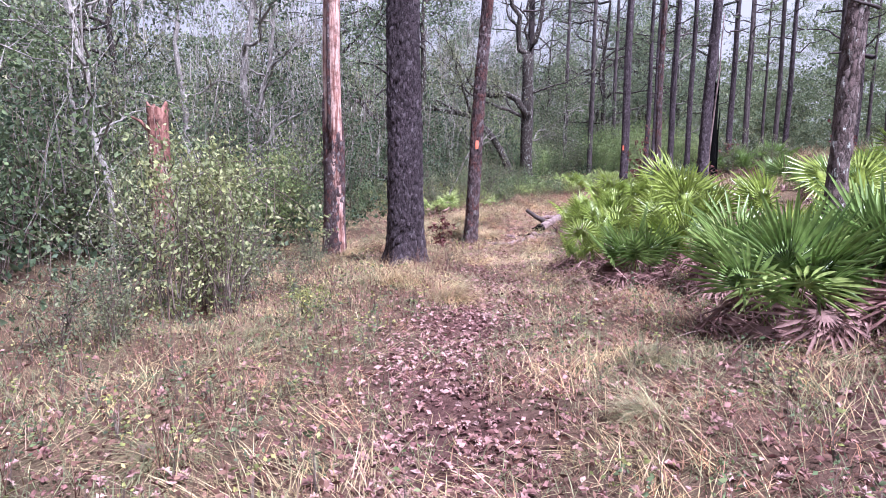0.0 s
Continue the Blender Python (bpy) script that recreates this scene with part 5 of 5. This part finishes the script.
for nm, mat, count, label in (("green_herbs", SHRUB_GREEN, 900, "small green herbs among the grass"), ("yellow_herbs", SHRUB_YELLOW, 700, "small yellowing herbs among the grass")):
    x, y = scatter(count, (-6, 16, 1.5, 40), forb_keep, gr)
    per = 14
    h = np.repeat(gr.uniform(0.08, 0.4, count), per) * gr.uniform(0.2, 1, count * per)
    X, Y = np.repeat(x, per), np.repeat(y, per)
    root = np.stack([X + gr.normal(0, 0.05, len(X)), Y + gr.normal(0, 0.05, len(X)), ground(X, Y) + h], -1)
    v, f = leaves(root, gr.normal(0, 1, (len(X), 3)) * np.array([1, 1, 0.4]), 0.034 * gr.uniform(0.6, 1.4, len(X)), gr, 0.55)
    sr_ = np.stack([X, Y, ground(X, Y) - 0.01], -1)
    sv, sf = blades(sr_, gr.uniform(0, 6.28, len(X)), h + 0.02, np.full(len(X), 0.003), np.abs(gr.normal(0, 0.12, len(X))), np.full(len(X), 0.1), 2)
    tagged(new(nm, mesh_of(nm, [(v, f, mat), (sv, sf, TWIG)])), label, "herbs", kind="stuff")

# ---- far woods ----


def foliage_mass(nm, x, y, z, per, spread, size, mat, label, rng):
    n = len(x) * per
    c = np.repeat(np.stack([x, y, z], -1), per, 0) + rng.normal(0, 1, (n, 3)) * np.array(spread)
    c[:, 2] = np.maximum(c[:, 2], ground(c[:, 0], c[:, 1]) + 0.05)
    v, f = leaves(c, rng.normal(0, 1, (n, 3)), size * rng.uniform(0.6, 1.4, n), rng, 0.6)
    tagged(new(nm, mesh_of(nm, [(v, f, mat)])), label, "woods", kind="stuff")


def lanes(x, y):
    """Open lanes through the thicket towards the pale trunks."""
    out = np.zeros(np.shape(x), bool)
    for tx, ty in PALE_TRUNKS:
        n = math.hypot(tx, ty)
        along, off = (x * tx + y * ty) / n, np.abs(x * ty - y * tx) / n
        out |= (along > 0) & (along < n) & (off < 1.1)
    return out


def bare_twigs():
    """Grey leafless branches that fill the upper thicket."""
    rng = np.random.default_rng(78)
    n = 4200
    x, y = scatter(n, (-34, 14, -8, 72), lambda u, yt, x, y: ((u < -4.8) & (u > -24) & ((yt < 30) | (u < -12))).astype(float), rng)
    z = ground(x, y) + 0.5 + 10 * rng.uniform(0, 1, n) ** 1.3
    root = np.repeat(np.stack([x, y, z], -1), 7, 0) + rng.normal(0, 0.25, (n * 7, 3))
    m = len(root)
    v, f = blades(root, rng.uniform(0, 2 * np.pi, m), rng.uniform(0.5, 2.2, m), rng.uniform(0.006, 0.022, m), rng.uniform(-0.3, 1.2, m), rng.normal(0.1, 0.6, m), 5)
    tagged(new("bare_twigs", mesh_of("bare_twigs", [(v, f, GREY_BARK)])), "tangle of bare grey twigs in the thicket", "twigs", kind="stuff")


bare_twigs()


def far_woods():
    rng = np.random.default_rng(77)
    n = 3000
    az = np.where(rng.uniform(0, 1, n) < 0.8, rng.uniform(-1.4, 0.75, n), rng.uniform(0.6, 2.2, n))
    d = rng.uniform(46, 92, n)
    x, y = 6 + d * np.sin(az), 20 + d * np.cos(az)
    high = np.interp(az, [-1.4, -0.15, 0.05, 0.42, 0.6, 0.74, 0.84, 2.2], [22, 13, 9, 15, 15, 11, 6, 4.5]) * (0.8 + 0.2 * np.sin(az * 23) + 0.12 * np.sin(az * 61))
    z = ground(x, y) + high * rng.uniform(0.02, 1, n)
    for nm, mat, k in (("far_woods", OAK_LEAF, 0), ("pale_far_woods", SHRUB_OLIVE, 1)):
        foliage_mass(nm, x[k::2], y[k::2], z[k::2], 112, (0.85, 0.85, 0.34), 0.27, mat, "mass of distant woodland foliage", rng)
    n = 9000
    az = rng.uniform(-1.4, 2.0, n)
    d = rng.uniform(93, 112, n)
    high = 0.78 * np.interp(az, [-1.4, -0.15, 0.05, 0.42, 0.6, 0.74, 0.84, 2.2], [22, 13, 9, 15, 15, 11, 6, 4.5]) * (0.82 + 0.18 * np.sin(az * 23) + 0.12 * np.sin(az * 61))
    x, y = 6 + d * np.sin(az), 20 + d * np.cos(az)
    foliage_mass("wood_interior", x, y, ground(x, y) + high * rng.uniform(0, 1, n), 18, (0.9, 0.9, 0.45), 0.5, OAK_LEAF, "dark depth of the distant woods", rng)
    n = 900
    az, d = 0.3 + 0.7 * rng.uniform(0, 1, n) ** 1.5, rng.uniform(34, 95, n)
    x, y = 6 + d * np.sin(az), 22 + d * np.cos(az)
    keep = beside(x, y)[0] > 7
    x, y = x[keep], y[keep]
    root = np.repeat(np.stack([x, y, ground(x, y) + d[keep] * rng.uniform(0.06, 0.26, len(x))], -1), 64, 0)
    root = root + rng.normal(0, 1, root.shape) * np.array([0.6, 0.6, 0.22])
    way = unit(rng.normal(0, 1, root.shape) + np.array([0, 0, 0.2]))
    side = unit(np.cross(way, rng.normal(0, 1, root.shape))) * 0.016
    v = np.stack([root - side, root + side, root + way * 0.34], 1).reshape(-1, 3)
    tagged(new("far_pine_foliage", mesh_of("far_pine_foliage", [(v, np.arange(len(v)).reshape(-1, 3), NEEDLES)])), "needled boughs of the farther pines", "woods", kind="stuff")
    n = 800
    az, d = rng.uniform(0.45, 0.84, n), rng.uniform(36, 85, n)
    x, y = 6 + d * np.sin(az), 24 + d * np.cos(az)
    root = np.repeat(np.stack([x, y, ground(x, y) + d * rng.uniform(0.04, 0.27, n)], -1), 90, 0)
    root = root + rng.normal(0, 1, root.shape) * np.array([0.5, 0.5, 0.2])
    way = unit(rng.normal(0, 1, root.shape) + np.array([0, 0, 0.2]))
    side = unit(np.cross(way, rng.normal(0, 1, root.shape))) * 0.02
    v = np.stack([root - side, root + side, root + way * 0.36], 1).reshape(-1, 3)
    tagged(new("deep_pine_foliage", mesh_of("deep_pine_foliage", [(v, np.arange(len(v)).reshape(-1, 3), NEEDLES)])), "needled boughs deep in the pine woods", "woods", kind="stuff")
    for nm, mat, count in (("thicket_foliage", SHRUB_DARK, 760), ("pale_thicket_foliage", SHRUB_OLIVE, 600), ("green_thicket_foliage", SHRUB_GREEN, 380)):
        xs, ys = scatter(count, (-34, 24, -12, 80), lambda u, yt, x, y: ((u < -8) & (u > -26) & ((yt < 30) | (u < -14)) & ~lanes(x, y)).astype(float), rng)
        zs = ground(xs, ys) + 6.5 * rng.uniform(0, 1, count) ** 1.5
        foliage_mass(nm, xs, ys, zs, 66, (0.5, 0.5, 0.2), 0.135, mat, "dense undergrowth foliage deep in the thicket", rng)

    xs, ys = scatter(900, (-26, 20, -8, 66), lambda u, yt, x, y: ((u < -4.5) & (u > -20) & ((yt < 30) | (u < -9))).astype(float), rng)
    foliage_mass("undergrowth", xs, ys, ground(xs, ys) + rng.uniform(0.1, 0.7, 900), 40, (0.4, 0.4, 0.2), 0.13, SHRUB_DARK, "low leafy undergrowth on the thicket floor", rng)


far_woods()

● The problem: Set down the complete material exactly, but do not include the images.

● Written answer:
0.0 s
Continue the Blender Python (bpy) script that recreates this scene with part 5 of 5. This part finishes the script.
for nm, mat, count, label in (("green_herbs", SHRUB_GREEN, 900, "small green herbs among the grass"), ("yellow_herbs", SHRUB_YELLOW, 700, "small yellowing herbs among the grass")):
    x, y = scatter(count, (-6, 16, 1.5, 40), forb_keep, gr)
    per = 14
    h = np.repeat(gr.uniform(0.08, 0.4, count), per) * gr.uniform(0.2, 1, count * per)
    X, Y = np.repeat(x, per), np.repeat(y, per)
    root = np.stack([X + gr.normal(0, 0.05, len(X)), Y + gr.normal(0, 0.05, len(X)), ground(X, Y) + h], -1)
    v, f = leaves(root, gr.normal(0, 1, (len(X), 3)) * np.array([1, 1, 0.4]), 0.034 * gr.uniform(0.6, 1.4, len(X)), gr, 0.55)
    sr_ = np.stack([X, Y, ground(X, Y) - 0.01], -1)
    sv, sf = blades(sr_, gr.uniform(0, 6.28, len(X)), h + 0.02, np.full(len(X), 0.003), np.abs(gr.normal(0, 0.12, len(X))), np.full(len(X), 0.1), 2)
    tagged(new(nm, mesh_of(nm, [(v, f, mat), (sv, sf, TWIG)])), label, "herbs", kind="stuff")

# ---- far woods ----


def foliage_mass(nm, x, y, z, per, spread, size, mat, label, rng):
    n = len(x) * per
    c = np.repeat(np.stack([x, y, z], -1), per, 0) + rng.normal(0, 1, (n, 3)) * np.array(spread)
    c[:, 2] = np.maximum(c[:, 2], ground(c[:, 0], c[:, 1]) + 0.05)
    v, f = leaves(c, rng.normal(0, 1, (n, 3)), size * rng.uniform(0.6, 1.4, n), rng, 0.6)
    tagged(new(nm, mesh_of(nm, [(v, f, mat)])), label, "woods", kind="stuff")


def lanes(x, y):
    """Open lanes through the thicket towards the pale trunks."""
    out = np.zeros(np.shape(x), bool)
    for tx, ty in PALE_TRUNKS:
        n = math.hypot(tx, ty)
        along, off = (x * tx + y * ty) / n, np.abs(x * ty - y * tx) / n
        out |= (along > 0) & (along < n) & (off < 1.1)
    return out


def bare_twigs():
    """Grey leafless branches that fill the upper thicket."""
    rng = np.random.default_rng(78)
    n = 4200
    x, y = scatter(n, (-34, 14, -8, 72), lambda u, yt, x, y: ((u < -4.8) & (u > -24) & ((yt < 30) | (u < -12))).astype(float), rng)
    z = ground(x, y) + 0.5 + 10 * rng.uniform(0, 1, n) ** 1.3
    root = np.repeat(np.stack([x, y, z], -1), 7, 0) + rng.normal(0, 0.25, (n * 7, 3))
    m = len(root)
    v, f = blades(root, rng.uniform(0, 2 * np.pi, m), rng.uniform(0.5, 2.2, m), rng.uniform(0.006, 0.022, m), rng.uniform(-0.3, 1.2, m), rng.normal(0.1, 0.6, m), 5)
    tagged(new("bare_twigs", mesh_of("bare_twigs", [(v, f, GREY_BARK)])), "tangle of bare grey twigs in the thicket", "twigs", kind="stuff")


bare_twigs()


def far_woods():
    rng = np.random.default_rng(77)
    n = 3000
    az = np.where(rng.uniform(0, 1, n) < 0.8, rng.uniform(-1.4, 0.75, n), rng.uniform(0.6, 2.2, n))
    d = rng.uniform(46, 92, n)
    x, y = 6 + d * np.sin(az), 20 + d * np.cos(az)
    high = np.interp(az, [-1.4, -0.15, 0.05, 0.42, 0.6, 0.74, 0.84, 2.2], [22, 13, 9, 15, 15, 11, 6, 4.5]) * (0.8 + 0.2 * np.sin(az * 23) + 0.12 * np.sin(az * 61))
    z = ground(x, y) + high * rng.uniform(0.02, 1, n)
    for nm, mat, k in (("far_woods", OAK_LEAF, 0), ("pale_far_woods", SHRUB_OLIVE, 1)):
        foliage_mass(nm, x[k::2], y[k::2], z[k::2], 112, (0.85, 0.85, 0.34), 0.27, mat, "mass of distant woodland foliage", rng)
    n = 9000
    az = rng.uniform(-1.4, 2.0, n)
    d = rng.uniform(93, 112, n)
    high = 0.78 * np.interp(az, [-1.4, -0.15, 0.05, 0.42, 0.6, 0.74, 0.84, 2.2], [22, 13, 9, 15, 15, 11, 6, 4.5]) * (0.82 + 0.18 * np.sin(az * 23) + 0.12 * np.sin(az * 61))
    x, y = 6 + d * np.sin(az), 20 + d * np.cos(az)
    foliage_mass("wood_interior", x, y, ground(x, y) + high * rng.uniform(0, 1, n), 18, (0.9, 0.9, 0.45), 0.5, OAK_LEAF, "dark depth of the distant woods", rng)
    n = 900
    az, d = 0.3 + 0.7 * rng.uniform(0, 1, n) ** 1.5, rng.uniform(34, 95, n)
    x, y = 6 + d * np.sin(az), 22 + d * np.cos(az)
    keep = beside(x, y)[0] > 7
    x, y = x[keep], y[keep]
    root = np.repeat(np.stack([x, y, ground(x, y) + d[keep] * rng.uniform(0.06, 0.26, len(x))], -1), 64, 0)
    root = root + rng.normal(0, 1, root.shape) * np.array([0.6, 0.6, 0.22])
    way = unit(rng.normal(0, 1, root.shape) + np.array([0, 0, 0.2]))
    side = unit(np.cross(way, rng.normal(0, 1, root.shape))) * 0.016
    v = np.stack([root - side, root + side, root + way * 0.34], 1).reshape(-1, 3)
    tagged(new("far_pine_foliage", mesh_of("far_pine_foliage", [(v, np.arange(len(v)).reshape(-1, 3), NEEDLES)])), "needled boughs of the farther pines", "woods", kind="stuff")
    n = 800
    az, d = rng.uniform(0.45, 0.84, n), rng.uniform(36, 85, n)
    x, y = 6 + d * np.sin(az), 24 + d * np.cos(az)
    root = np.repeat(np.stack([x, y, ground(x, y) + d * rng.uniform(0.04, 0.27, n)], -1), 90, 0)
    root = root + rng.normal(0, 1, root.shape) * np.array([0.5, 0.5, 0.2])
    way = unit(rng.normal(0, 1, root.shape) + np.array([0, 0, 0.2]))
    side = unit(np.cross(way, rng.normal(0, 1, root.shape))) * 0.02
    v = np.stack([root - side, root + side, root + way * 0.36], 1).reshape(-1, 3)
    tagged(new("deep_pine_foliage", mesh_of("deep_pine_foliage", [(v, np.arange(len(v)).reshape(-1, 3), NEEDLES)])), "needled boughs deep in the pine woods", "woods", kind="stuff")
    for nm, mat, count in (("thicket_foliage", SHRUB_DARK, 760), ("pale_thicket_foliage", SHRUB_OLIVE, 600), ("green_thicket_foliage", SHRUB_GREEN, 380)):
        xs, ys = scatter(count, (-34, 24, -12, 80), lambda u, yt, x, y: ((u < -8) & (u > -26) & ((yt < 30) | (u < -14)) & ~lanes(x, y)).astype(float), rng)
        zs = ground(xs, ys) + 6.5 * rng.uniform(0, 1, count) ** 1.5
        foliage_mass(nm, xs, ys, zs, 66, (0.5, 0.5, 0.2), 0.135, mat, "dense undergrowth foliage deep in the thicket", rng)

    xs, ys = scatter(900, (-26, 20, -8, 66), lambda u, yt, x, y: ((u < -4.5) & (u > -20) & ((yt < 30) | (u < -9))).astype(float), rng)
    foliage_mass("undergrowth", xs, ys, ground(xs, ys) + rng.uniform(0.1, 0.7, 900), 40, (0.4, 0.4, 0.2), 0.13, SHRUB_DARK, "low leafy undergrowth on the thicket floor", rng)


far_woods()